→ GIVEN EXERCISE
Transcribe the records below exactly, from their first line through the line containing "0.004, 0.70, 3.4)". Omit every line after it.

─── PROVIDED ENTRIES

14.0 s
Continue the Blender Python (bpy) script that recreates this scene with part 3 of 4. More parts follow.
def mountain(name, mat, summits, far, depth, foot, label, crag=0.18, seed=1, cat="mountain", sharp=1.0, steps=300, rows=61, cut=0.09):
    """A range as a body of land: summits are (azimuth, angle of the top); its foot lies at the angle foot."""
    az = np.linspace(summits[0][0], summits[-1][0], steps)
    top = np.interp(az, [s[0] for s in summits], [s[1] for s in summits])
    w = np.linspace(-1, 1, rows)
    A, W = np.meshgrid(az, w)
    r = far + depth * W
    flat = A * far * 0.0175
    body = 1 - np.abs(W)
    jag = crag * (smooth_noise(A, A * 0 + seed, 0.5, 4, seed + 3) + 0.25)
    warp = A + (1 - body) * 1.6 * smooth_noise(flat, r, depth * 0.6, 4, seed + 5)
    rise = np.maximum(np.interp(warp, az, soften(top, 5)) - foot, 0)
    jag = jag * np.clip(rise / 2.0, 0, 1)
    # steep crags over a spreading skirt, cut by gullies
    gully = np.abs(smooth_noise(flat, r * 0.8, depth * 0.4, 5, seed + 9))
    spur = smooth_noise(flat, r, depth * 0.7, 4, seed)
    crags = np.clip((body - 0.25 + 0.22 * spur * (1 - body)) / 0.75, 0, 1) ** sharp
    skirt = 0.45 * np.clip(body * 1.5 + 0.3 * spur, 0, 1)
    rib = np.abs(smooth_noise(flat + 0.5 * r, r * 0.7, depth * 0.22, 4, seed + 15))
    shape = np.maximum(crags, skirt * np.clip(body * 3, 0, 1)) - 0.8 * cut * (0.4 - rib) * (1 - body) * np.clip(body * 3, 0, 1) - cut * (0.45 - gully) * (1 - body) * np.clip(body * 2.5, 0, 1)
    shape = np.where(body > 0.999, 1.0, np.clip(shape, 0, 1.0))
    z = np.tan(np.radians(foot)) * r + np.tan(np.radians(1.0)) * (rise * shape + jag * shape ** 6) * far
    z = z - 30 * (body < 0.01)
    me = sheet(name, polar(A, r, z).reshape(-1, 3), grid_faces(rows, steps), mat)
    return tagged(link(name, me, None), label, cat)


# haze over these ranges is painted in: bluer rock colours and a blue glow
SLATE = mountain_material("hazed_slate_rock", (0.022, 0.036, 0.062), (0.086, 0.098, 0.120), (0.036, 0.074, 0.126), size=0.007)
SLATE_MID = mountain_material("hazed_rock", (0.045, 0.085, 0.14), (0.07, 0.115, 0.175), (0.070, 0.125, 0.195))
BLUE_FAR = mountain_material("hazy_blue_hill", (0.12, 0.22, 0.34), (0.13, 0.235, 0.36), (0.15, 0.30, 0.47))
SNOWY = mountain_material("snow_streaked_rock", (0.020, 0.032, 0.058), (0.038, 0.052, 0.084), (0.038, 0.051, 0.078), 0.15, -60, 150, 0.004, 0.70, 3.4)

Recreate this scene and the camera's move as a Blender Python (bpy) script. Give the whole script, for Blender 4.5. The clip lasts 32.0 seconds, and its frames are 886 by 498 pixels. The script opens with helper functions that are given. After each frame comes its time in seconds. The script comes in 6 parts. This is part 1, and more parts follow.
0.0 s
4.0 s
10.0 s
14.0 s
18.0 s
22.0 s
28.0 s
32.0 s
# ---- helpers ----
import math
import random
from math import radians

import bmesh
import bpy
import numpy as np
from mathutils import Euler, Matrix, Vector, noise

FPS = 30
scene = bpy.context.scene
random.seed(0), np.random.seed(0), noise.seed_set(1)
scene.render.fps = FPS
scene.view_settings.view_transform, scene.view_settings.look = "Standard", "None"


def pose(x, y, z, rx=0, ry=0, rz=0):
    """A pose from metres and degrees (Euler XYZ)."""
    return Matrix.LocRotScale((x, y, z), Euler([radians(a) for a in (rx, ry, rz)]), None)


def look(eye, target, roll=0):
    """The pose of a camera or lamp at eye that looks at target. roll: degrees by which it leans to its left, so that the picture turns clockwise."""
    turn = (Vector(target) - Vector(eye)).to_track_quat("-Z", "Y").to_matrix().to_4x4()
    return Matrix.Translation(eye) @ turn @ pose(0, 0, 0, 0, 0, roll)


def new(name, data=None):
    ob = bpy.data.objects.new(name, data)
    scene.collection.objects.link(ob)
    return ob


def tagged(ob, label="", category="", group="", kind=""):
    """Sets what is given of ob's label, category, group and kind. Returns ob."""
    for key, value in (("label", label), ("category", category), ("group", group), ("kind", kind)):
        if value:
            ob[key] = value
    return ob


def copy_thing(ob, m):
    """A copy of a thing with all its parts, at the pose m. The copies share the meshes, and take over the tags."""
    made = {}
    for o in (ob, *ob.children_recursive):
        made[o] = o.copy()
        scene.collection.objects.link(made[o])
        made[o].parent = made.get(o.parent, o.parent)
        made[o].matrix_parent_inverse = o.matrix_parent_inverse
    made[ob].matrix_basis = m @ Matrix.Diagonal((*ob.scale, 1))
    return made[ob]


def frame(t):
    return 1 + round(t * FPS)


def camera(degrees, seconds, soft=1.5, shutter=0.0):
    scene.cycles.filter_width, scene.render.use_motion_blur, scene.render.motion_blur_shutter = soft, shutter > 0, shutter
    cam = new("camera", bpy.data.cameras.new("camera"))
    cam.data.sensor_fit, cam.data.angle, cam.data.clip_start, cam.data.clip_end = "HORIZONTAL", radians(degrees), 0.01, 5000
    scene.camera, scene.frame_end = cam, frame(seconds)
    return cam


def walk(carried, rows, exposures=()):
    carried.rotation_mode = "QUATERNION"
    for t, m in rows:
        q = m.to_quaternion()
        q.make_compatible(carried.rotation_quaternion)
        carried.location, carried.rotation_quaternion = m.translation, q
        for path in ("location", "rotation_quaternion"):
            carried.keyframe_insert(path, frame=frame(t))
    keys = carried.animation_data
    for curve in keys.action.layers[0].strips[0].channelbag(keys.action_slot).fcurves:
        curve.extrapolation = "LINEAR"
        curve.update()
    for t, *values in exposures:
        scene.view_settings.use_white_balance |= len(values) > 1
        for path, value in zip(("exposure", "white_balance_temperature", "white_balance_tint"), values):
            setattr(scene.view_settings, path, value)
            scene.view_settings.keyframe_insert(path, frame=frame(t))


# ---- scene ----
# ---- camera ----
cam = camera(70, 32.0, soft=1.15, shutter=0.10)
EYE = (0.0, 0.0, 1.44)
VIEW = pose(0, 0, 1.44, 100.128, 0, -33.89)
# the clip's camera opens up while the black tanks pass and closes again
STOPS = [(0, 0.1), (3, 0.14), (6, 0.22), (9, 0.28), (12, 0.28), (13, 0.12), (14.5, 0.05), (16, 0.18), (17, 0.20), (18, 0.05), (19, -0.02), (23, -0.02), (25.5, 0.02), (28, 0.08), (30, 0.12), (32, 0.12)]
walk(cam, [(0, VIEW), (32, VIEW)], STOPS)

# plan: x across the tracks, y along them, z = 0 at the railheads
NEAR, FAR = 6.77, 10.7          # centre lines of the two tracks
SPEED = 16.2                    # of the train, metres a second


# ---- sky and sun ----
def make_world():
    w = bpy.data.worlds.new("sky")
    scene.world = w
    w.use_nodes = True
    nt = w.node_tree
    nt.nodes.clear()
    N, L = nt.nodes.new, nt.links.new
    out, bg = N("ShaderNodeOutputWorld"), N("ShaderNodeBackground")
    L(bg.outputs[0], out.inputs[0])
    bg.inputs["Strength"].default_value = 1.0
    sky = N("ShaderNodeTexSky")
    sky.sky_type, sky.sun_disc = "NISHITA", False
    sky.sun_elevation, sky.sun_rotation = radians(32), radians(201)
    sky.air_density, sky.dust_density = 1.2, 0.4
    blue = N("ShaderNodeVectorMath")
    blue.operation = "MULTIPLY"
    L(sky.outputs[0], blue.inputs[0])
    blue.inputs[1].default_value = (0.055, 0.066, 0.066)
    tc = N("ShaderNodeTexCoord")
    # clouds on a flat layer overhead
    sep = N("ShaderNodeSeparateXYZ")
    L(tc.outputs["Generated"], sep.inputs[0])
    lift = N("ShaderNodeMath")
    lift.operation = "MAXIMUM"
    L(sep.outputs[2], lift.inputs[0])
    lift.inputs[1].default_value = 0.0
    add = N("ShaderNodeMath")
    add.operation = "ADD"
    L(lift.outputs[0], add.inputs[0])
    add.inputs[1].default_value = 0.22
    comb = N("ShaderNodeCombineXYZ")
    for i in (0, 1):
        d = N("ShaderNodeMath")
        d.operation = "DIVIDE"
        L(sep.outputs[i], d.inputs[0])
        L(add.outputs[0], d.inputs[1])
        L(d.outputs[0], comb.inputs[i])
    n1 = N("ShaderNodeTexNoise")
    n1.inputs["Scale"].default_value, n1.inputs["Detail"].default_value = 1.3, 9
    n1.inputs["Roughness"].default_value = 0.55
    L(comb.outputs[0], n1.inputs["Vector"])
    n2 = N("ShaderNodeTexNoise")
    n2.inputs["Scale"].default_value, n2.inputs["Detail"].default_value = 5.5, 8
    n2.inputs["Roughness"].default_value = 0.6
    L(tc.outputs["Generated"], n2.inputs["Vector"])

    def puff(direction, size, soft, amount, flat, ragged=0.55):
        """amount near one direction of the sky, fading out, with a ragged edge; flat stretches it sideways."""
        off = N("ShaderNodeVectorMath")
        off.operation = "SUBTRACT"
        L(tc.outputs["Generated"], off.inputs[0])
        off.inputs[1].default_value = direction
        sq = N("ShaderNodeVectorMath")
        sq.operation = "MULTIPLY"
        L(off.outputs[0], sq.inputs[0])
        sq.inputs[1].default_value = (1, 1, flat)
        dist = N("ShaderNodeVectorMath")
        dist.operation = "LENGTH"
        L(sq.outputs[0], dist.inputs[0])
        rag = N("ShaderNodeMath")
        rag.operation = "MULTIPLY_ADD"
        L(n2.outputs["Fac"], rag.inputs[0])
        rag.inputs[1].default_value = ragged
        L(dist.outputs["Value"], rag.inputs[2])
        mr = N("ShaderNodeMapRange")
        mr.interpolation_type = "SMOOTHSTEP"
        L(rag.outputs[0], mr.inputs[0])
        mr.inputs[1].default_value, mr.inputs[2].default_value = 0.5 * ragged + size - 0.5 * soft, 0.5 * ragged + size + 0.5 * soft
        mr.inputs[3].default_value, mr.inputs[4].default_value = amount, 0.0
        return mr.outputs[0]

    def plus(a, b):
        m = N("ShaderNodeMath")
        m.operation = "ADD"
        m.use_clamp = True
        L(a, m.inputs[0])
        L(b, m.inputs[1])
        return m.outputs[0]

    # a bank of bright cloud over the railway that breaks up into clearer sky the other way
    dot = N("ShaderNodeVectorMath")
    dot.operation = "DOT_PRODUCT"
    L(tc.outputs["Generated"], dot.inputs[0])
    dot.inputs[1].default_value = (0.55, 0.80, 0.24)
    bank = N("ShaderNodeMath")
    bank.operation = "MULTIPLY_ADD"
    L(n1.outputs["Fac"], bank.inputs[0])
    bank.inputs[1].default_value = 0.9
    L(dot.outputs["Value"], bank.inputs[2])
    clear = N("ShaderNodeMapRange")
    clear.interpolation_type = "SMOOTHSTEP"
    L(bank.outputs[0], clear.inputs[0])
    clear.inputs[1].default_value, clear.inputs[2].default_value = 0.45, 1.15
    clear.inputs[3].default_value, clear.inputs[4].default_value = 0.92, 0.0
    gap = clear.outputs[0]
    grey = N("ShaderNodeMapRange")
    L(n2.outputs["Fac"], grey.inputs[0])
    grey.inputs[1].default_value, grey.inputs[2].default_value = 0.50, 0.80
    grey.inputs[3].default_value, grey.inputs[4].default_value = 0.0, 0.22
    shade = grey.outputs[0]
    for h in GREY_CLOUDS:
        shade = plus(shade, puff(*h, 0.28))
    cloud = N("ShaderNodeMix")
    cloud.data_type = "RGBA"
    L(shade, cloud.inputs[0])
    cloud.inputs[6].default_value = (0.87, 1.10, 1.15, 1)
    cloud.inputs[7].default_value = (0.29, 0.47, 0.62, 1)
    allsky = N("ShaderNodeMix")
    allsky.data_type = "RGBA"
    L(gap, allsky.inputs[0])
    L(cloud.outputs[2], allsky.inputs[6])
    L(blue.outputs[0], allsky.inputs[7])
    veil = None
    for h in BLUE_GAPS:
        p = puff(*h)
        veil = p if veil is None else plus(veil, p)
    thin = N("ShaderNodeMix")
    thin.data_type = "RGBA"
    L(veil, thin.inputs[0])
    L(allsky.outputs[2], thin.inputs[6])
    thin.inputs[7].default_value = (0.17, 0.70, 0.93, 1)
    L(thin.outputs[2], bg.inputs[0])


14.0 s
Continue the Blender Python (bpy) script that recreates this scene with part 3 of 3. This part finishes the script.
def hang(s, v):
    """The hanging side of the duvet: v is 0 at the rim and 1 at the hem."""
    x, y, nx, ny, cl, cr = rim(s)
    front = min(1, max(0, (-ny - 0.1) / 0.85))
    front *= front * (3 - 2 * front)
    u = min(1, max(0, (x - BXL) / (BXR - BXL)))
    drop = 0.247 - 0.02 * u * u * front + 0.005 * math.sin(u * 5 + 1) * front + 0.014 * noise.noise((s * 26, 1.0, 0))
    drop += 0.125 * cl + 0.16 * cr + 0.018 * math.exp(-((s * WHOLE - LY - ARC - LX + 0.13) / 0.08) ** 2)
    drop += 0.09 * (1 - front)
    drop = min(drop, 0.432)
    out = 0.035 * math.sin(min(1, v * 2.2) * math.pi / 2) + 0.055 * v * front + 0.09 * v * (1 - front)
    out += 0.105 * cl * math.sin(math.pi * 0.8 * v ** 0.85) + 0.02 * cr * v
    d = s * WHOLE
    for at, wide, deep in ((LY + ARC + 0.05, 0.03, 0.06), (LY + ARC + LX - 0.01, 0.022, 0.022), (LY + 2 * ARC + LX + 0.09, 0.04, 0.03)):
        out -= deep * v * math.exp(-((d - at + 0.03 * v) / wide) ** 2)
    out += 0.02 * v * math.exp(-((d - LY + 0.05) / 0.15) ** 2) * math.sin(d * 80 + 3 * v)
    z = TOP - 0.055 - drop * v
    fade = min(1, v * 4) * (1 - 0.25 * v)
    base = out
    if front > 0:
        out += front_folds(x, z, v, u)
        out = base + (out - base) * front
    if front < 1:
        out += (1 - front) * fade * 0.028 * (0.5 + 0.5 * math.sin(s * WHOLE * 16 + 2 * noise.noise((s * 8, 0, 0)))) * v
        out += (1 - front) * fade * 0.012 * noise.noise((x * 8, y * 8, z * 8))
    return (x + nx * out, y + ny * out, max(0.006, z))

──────

→ SOLUTION TO THE EXERCISE
14.0 s
Continue the Blender Python (bpy) script that recreates this scene with part 3 of 4. More parts follow.
def mountain(name, mat, summits, far, depth, foot, label, crag=0.18, seed=1, cat="mountain", sharp=1.0, steps=300, rows=61, cut=0.09):
    """A range as a body of land: summits are (azimuth, angle of the top); its foot lies at the angle foot."""
    az = np.linspace(summits[0][0], summits[-1][0], steps)
    top = np.interp(az, [s[0] for s in summits], [s[1] for s in summits])
    w = np.linspace(-1, 1, rows)
    A, W = np.meshgrid(az, w)
    r = far + depth * W
    flat = A * far * 0.0175
    body = 1 - np.abs(W)
    jag = crag * (smooth_noise(A, A * 0 + seed, 0.5, 4, seed + 3) + 0.25)
    warp = A + (1 - body) * 1.6 * smooth_noise(flat, r, depth * 0.6, 4, seed + 5)
    rise = np.maximum(np.interp(warp, az, soften(top, 5)) - foot, 0)
    jag = jag * np.clip(rise / 2.0, 0, 1)
    # steep crags over a spreading skirt, cut by gullies
    gully = np.abs(smooth_noise(flat, r * 0.8, depth * 0.4, 5, seed + 9))
    spur = smooth_noise(flat, r, depth * 0.7, 4, seed)
    crags = np.clip((body - 0.25 + 0.22 * spur * (1 - body)) / 0.75, 0, 1) ** sharp
    skirt = 0.45 * np.clip(body * 1.5 + 0.3 * spur, 0, 1)
    rib = np.abs(smooth_noise(flat + 0.5 * r, r * 0.7, depth * 0.22, 4, seed + 15))
    shape = np.maximum(crags, skirt * np.clip(body * 3, 0, 1)) - 0.8 * cut * (0.4 - rib) * (1 - body) * np.clip(body * 3, 0, 1) - cut * (0.45 - gully) * (1 - body) * np.clip(body * 2.5, 0, 1)
    shape = np.where(body > 0.999, 1.0, np.clip(shape, 0, 1.0))
    z = np.tan(np.radians(foot)) * r + np.tan(np.radians(1.0)) * (rise * shape + jag * shape ** 6) * far
    z = z - 30 * (body < 0.01)
    me = sheet(name, polar(A, r, z).reshape(-1, 3), grid_faces(rows, steps), mat)
    return tagged(link(name, me, None), label, cat)


# haze over these ranges is painted in: bluer rock colours and a blue glow
SLATE = mountain_material("hazed_slate_rock", (0.022, 0.036, 0.062), (0.086, 0.098, 0.120), (0.036, 0.074, 0.126), size=0.007)
SLATE_MID = mountain_material("hazed_rock", (0.045, 0.085, 0.14), (0.07, 0.115, 0.175), (0.070, 0.125, 0.195))
BLUE_FAR = mountain_material("hazy_blue_hill", (0.12, 0.22, 0.34), (0.13, 0.235, 0.36), (0.15, 0.30, 0.47))
SNOWY = mountain_material("snow_streaked_rock", (0.020, 0.032, 0.058), (0.038, 0.052, 0.084), (0.038, 0.051, 0.078), 0.15, -60, 150, 0.004, 0.70, 3.4)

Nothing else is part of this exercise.